» **Given information**:
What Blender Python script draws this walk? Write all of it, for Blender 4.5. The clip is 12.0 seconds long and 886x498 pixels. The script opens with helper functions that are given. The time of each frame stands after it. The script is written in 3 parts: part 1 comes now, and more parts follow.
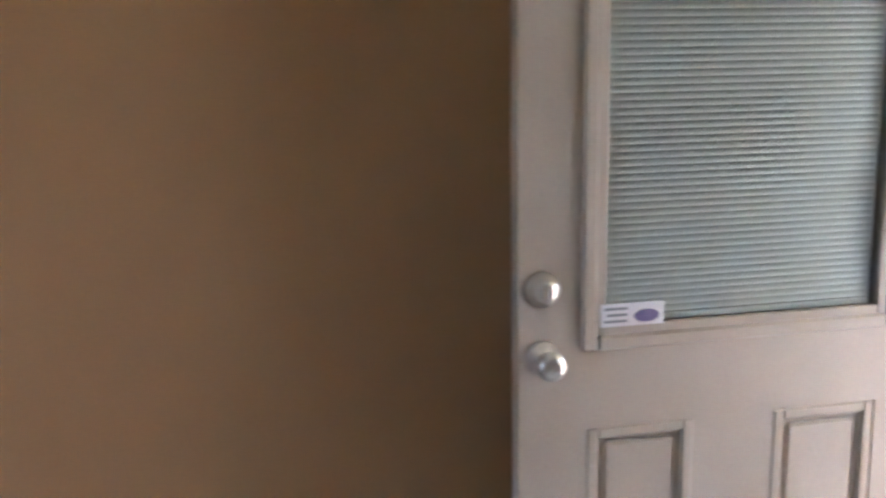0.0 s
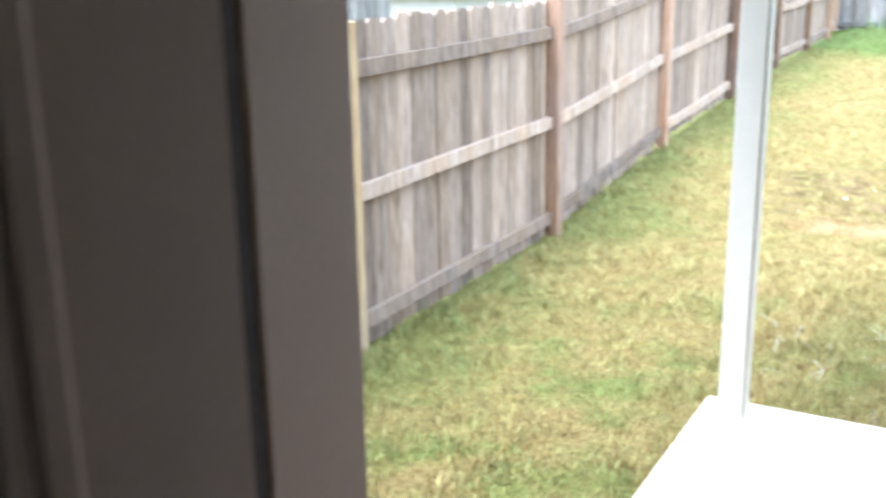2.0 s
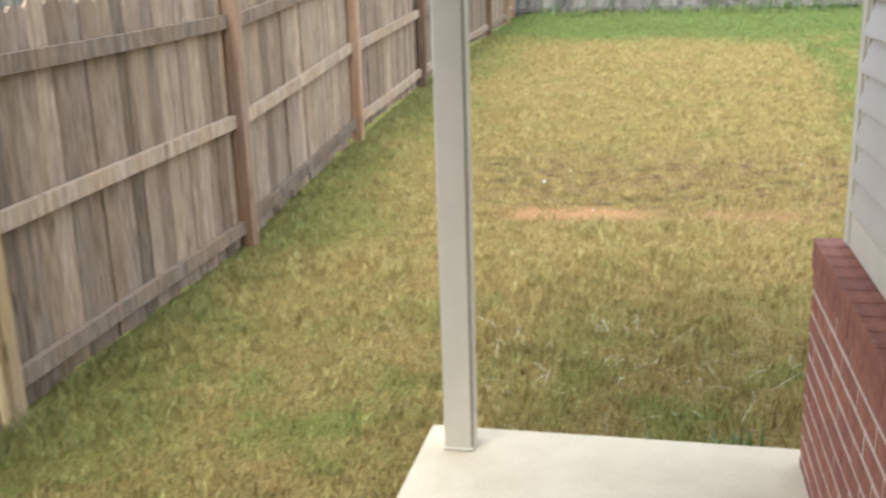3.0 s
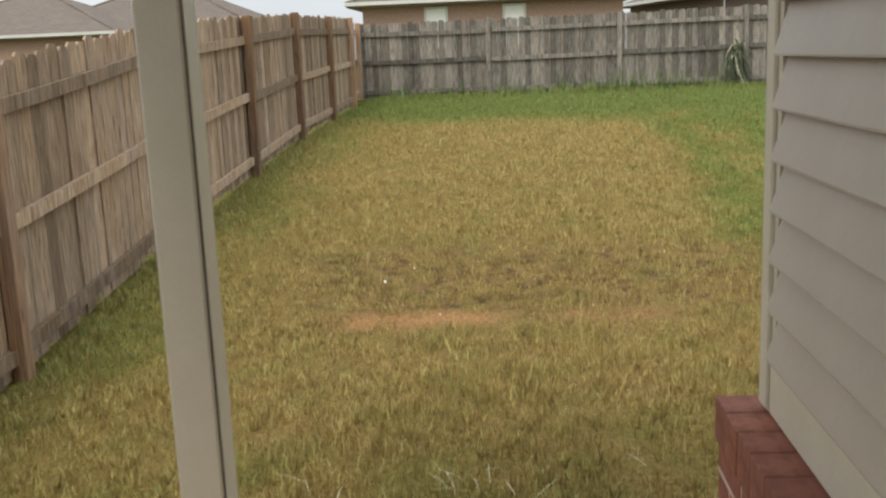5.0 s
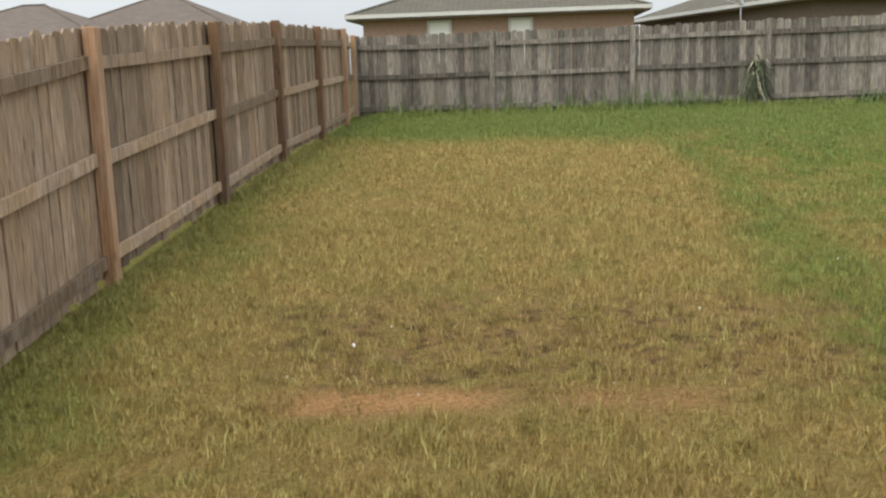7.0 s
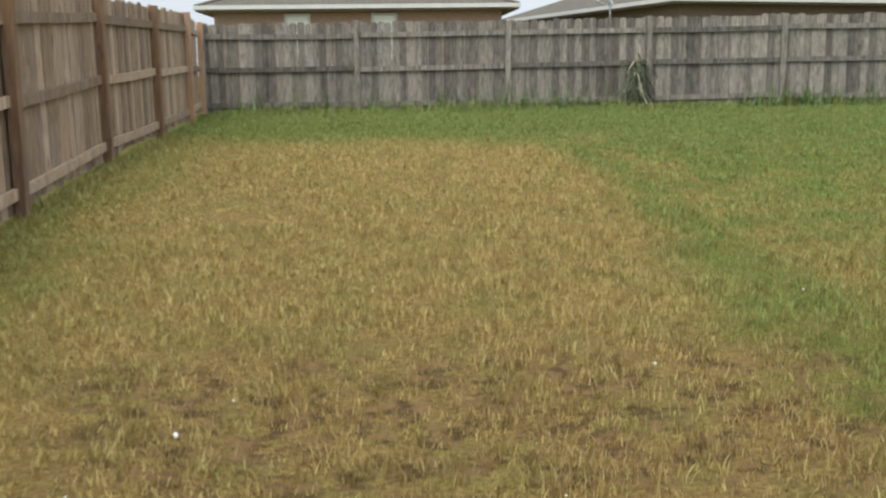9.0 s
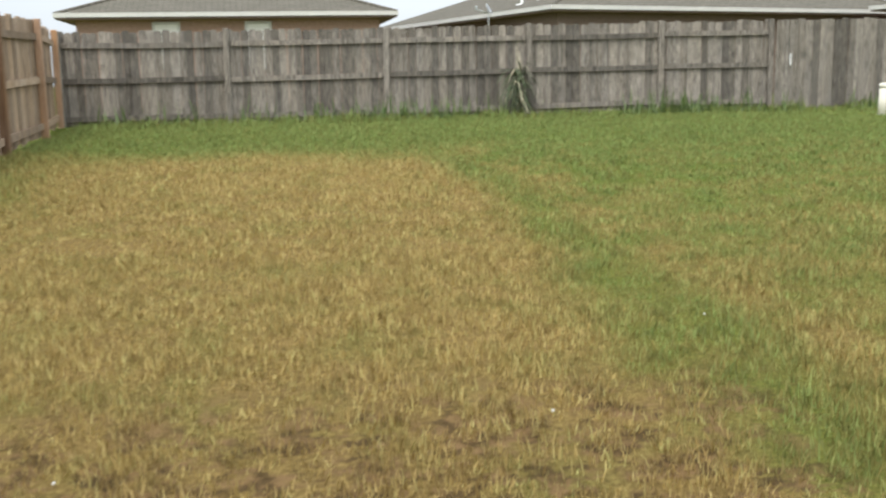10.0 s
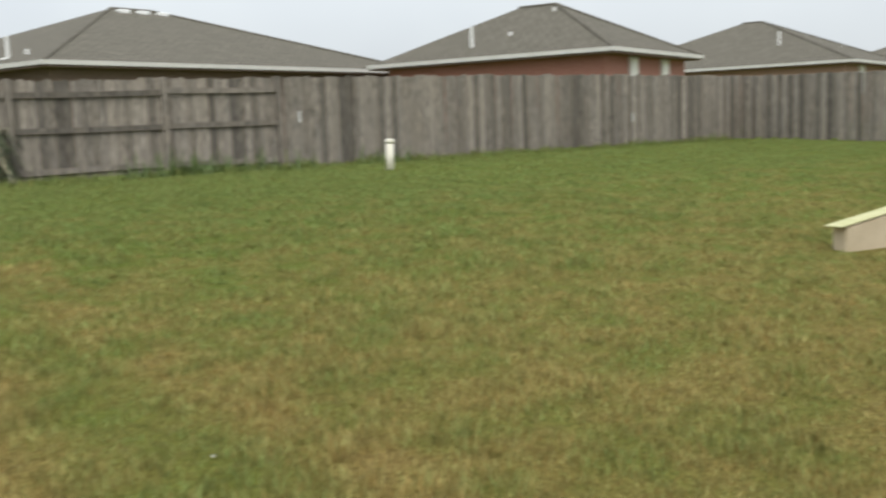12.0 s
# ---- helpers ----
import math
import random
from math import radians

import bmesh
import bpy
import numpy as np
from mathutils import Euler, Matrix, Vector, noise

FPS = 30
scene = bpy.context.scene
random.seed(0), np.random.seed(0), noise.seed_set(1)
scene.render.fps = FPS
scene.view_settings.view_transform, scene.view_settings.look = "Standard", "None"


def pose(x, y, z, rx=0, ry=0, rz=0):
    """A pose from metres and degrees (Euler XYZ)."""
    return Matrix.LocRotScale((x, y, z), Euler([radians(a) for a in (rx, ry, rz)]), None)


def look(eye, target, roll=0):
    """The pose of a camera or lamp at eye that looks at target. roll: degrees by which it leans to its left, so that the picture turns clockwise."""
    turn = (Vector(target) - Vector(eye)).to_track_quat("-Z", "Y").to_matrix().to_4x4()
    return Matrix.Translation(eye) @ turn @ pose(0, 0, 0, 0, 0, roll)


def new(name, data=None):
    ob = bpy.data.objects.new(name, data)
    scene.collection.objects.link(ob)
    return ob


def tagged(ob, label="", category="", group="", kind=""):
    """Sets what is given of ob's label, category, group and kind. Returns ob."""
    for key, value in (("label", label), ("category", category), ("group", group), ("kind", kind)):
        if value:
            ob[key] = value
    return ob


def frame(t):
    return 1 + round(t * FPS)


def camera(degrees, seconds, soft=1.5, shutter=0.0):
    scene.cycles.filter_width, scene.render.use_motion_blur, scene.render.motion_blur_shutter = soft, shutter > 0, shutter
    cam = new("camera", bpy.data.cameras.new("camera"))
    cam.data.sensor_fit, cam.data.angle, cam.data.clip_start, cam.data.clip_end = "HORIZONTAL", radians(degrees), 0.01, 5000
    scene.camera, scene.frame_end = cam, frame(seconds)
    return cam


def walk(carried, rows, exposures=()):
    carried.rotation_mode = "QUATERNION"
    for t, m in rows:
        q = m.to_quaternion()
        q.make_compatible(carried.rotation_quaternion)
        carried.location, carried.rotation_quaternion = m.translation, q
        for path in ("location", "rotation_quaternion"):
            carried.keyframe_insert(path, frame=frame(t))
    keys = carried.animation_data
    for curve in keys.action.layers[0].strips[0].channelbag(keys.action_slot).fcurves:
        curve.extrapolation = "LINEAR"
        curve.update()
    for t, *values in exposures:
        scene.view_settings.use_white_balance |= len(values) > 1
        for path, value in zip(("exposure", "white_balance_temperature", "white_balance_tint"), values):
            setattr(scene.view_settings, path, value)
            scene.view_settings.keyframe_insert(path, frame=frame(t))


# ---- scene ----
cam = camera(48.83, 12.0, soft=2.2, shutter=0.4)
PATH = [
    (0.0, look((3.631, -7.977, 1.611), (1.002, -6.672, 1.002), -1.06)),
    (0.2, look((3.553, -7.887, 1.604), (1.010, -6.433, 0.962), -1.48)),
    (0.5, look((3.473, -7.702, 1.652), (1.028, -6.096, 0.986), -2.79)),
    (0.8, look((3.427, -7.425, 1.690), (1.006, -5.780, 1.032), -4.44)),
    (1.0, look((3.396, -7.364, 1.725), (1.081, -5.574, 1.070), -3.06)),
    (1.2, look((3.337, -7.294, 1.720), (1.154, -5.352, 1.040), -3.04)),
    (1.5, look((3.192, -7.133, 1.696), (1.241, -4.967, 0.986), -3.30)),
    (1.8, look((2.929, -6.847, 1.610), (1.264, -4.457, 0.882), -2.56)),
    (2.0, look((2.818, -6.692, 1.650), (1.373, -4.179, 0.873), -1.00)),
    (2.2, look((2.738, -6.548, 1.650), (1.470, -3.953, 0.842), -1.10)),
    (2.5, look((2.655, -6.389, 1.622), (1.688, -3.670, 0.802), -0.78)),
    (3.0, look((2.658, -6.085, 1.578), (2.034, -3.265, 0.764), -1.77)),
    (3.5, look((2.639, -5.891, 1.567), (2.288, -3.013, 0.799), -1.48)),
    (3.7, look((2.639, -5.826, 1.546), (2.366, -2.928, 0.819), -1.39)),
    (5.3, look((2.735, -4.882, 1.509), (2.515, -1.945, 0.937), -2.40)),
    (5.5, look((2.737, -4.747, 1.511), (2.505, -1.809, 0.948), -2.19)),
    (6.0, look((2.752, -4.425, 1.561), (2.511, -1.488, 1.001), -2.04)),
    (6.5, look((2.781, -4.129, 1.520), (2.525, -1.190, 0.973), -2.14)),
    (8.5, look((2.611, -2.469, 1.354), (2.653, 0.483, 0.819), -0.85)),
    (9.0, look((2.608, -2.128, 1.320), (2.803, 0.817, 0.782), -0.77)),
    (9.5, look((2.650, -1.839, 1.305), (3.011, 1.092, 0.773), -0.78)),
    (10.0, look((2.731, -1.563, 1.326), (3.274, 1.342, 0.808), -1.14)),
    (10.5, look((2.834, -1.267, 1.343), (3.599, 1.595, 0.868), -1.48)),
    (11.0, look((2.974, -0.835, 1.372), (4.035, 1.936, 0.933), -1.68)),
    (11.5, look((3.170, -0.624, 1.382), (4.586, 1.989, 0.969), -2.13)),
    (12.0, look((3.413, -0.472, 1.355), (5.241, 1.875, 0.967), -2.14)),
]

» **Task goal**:
Retype the data above exactly; pictures are not part of the copy.

» **Solved exercise**:
What Blender Python script draws this walk? Write all of it, for Blender 4.5. The clip is 12.0 seconds long and 886x498 pixels. The script opens with helper functions that are given. The time of each frame stands after it. The script is written in 3 parts: part 1 comes now, and more parts follow.
0.0 s
2.0 s
3.0 s
5.0 s
7.0 s
9.0 s
10.0 s
12.0 s
# ---- helpers ----
import math
import random
from math import radians

import bmesh
import bpy
import numpy as np
from mathutils import Euler, Matrix, Vector, noise

FPS = 30
scene = bpy.context.scene
random.seed(0), np.random.seed(0), noise.seed_set(1)
scene.render.fps = FPS
scene.view_settings.view_transform, scene.view_settings.look = "Standard", "None"


def pose(x, y, z, rx=0, ry=0, rz=0):
    """A pose from metres and degrees (Euler XYZ)."""
    return Matrix.LocRotScale((x, y, z), Euler([radians(a) for a in (rx, ry, rz)]), None)


def look(eye, target, roll=0):
    """The pose of a camera or lamp at eye that looks at target. roll: degrees by which it leans to its left, so that the picture turns clockwise."""
    turn = (Vector(target) - Vector(eye)).to_track_quat("-Z", "Y").to_matrix().to_4x4()
    return Matrix.Translation(eye) @ turn @ pose(0, 0, 0, 0, 0, roll)


def new(name, data=None):
    ob = bpy.data.objects.new(name, data)
    scene.collection.objects.link(ob)
    return ob


def tagged(ob, label="", category="", group="", kind=""):
    """Sets what is given of ob's label, category, group and kind. Returns ob."""
    for key, value in (("label", label), ("category", category), ("group", group), ("kind", kind)):
        if value:
            ob[key] = value
    return ob


def frame(t):
    return 1 + round(t * FPS)


def camera(degrees, seconds, soft=1.5, shutter=0.0):
    scene.cycles.filter_width, scene.render.use_motion_blur, scene.render.motion_blur_shutter = soft, shutter > 0, shutter
    cam = new("camera", bpy.data.cameras.new("camera"))
    cam.data.sensor_fit, cam.data.angle, cam.data.clip_start, cam.data.clip_end = "HORIZONTAL", radians(degrees), 0.01, 5000
    scene.camera, scene.frame_end = cam, frame(seconds)
    return cam


def walk(carried, rows, exposures=()):
    carried.rotation_mode = "QUATERNION"
    for t, m in rows:
        q = m.to_quaternion()
        q.make_compatible(carried.rotation_quaternion)
        carried.location, carried.rotation_quaternion = m.translation, q
        for path in ("location", "rotation_quaternion"):
            carried.keyframe_insert(path, frame=frame(t))
    keys = carried.animation_data
    for curve in keys.action.layers[0].strips[0].channelbag(keys.action_slot).fcurves:
        curve.extrapolation = "LINEAR"
        curve.update()
    for t, *values in exposures:
        scene.view_settings.use_white_balance |= len(values) > 1
        for path, value in zip(("exposure", "white_balance_temperature", "white_balance_tint"), values):
            setattr(scene.view_settings, path, value)
            scene.view_settings.keyframe_insert(path, frame=frame(t))


# ---- scene ----
cam = camera(48.83, 12.0, soft=2.2, shutter=0.4)
PATH = [
    (0.0, look((3.631, -7.977, 1.611), (1.002, -6.672, 1.002), -1.06)),
    (0.2, look((3.553, -7.887, 1.604), (1.010, -6.433, 0.962), -1.48)),
    (0.5, look((3.473, -7.702, 1.652), (1.028, -6.096, 0.986), -2.79)),
    (0.8, look((3.427, -7.425, 1.690), (1.006, -5.780, 1.032), -4.44)),
    (1.0, look((3.396, -7.364, 1.725), (1.081, -5.574, 1.070), -3.06)),
    (1.2, look((3.337, -7.294, 1.720), (1.154, -5.352, 1.040), -3.04)),
    (1.5, look((3.192, -7.133, 1.696), (1.241, -4.967, 0.986), -3.30)),
    (1.8, look((2.929, -6.847, 1.610), (1.264, -4.457, 0.882), -2.56)),
    (2.0, look((2.818, -6.692, 1.650), (1.373, -4.179, 0.873), -1.00)),
    (2.2, look((2.738, -6.548, 1.650), (1.470, -3.953, 0.842), -1.10)),
    (2.5, look((2.655, -6.389, 1.622), (1.688, -3.670, 0.802), -0.78)),
    (3.0, look((2.658, -6.085, 1.578), (2.034, -3.265, 0.764), -1.77)),
    (3.5, look((2.639, -5.891, 1.567), (2.288, -3.013, 0.799), -1.48)),
    (3.7, look((2.639, -5.826, 1.546), (2.366, -2.928, 0.819), -1.39)),
    (5.3, look((2.735, -4.882, 1.509), (2.515, -1.945, 0.937), -2.40)),
    (5.5, look((2.737, -4.747, 1.511), (2.505, -1.809, 0.948), -2.19)),
    (6.0, look((2.752, -4.425, 1.561), (2.511, -1.488, 1.001), -2.04)),
    (6.5, look((2.781, -4.129, 1.520), (2.525, -1.190, 0.973), -2.14)),
    (8.5, look((2.611, -2.469, 1.354), (2.653, 0.483, 0.819), -0.85)),
    (9.0, look((2.608, -2.128, 1.320), (2.803, 0.817, 0.782), -0.77)),
    (9.5, look((2.650, -1.839, 1.305), (3.011, 1.092, 0.773), -0.78)),
    (10.0, look((2.731, -1.563, 1.326), (3.274, 1.342, 0.808), -1.14)),
    (10.5, look((2.834, -1.267, 1.343), (3.599, 1.595, 0.868), -1.48)),
    (11.0, look((2.974, -0.835, 1.372), (4.035, 1.936, 0.933), -1.68)),
    (11.5, look((3.170, -0.624, 1.382), (4.586, 1.989, 0.969), -2.13)),
    (12.0, look((3.413, -0.472, 1.355), (5.241, 1.875, 0.967), -2.14)),
]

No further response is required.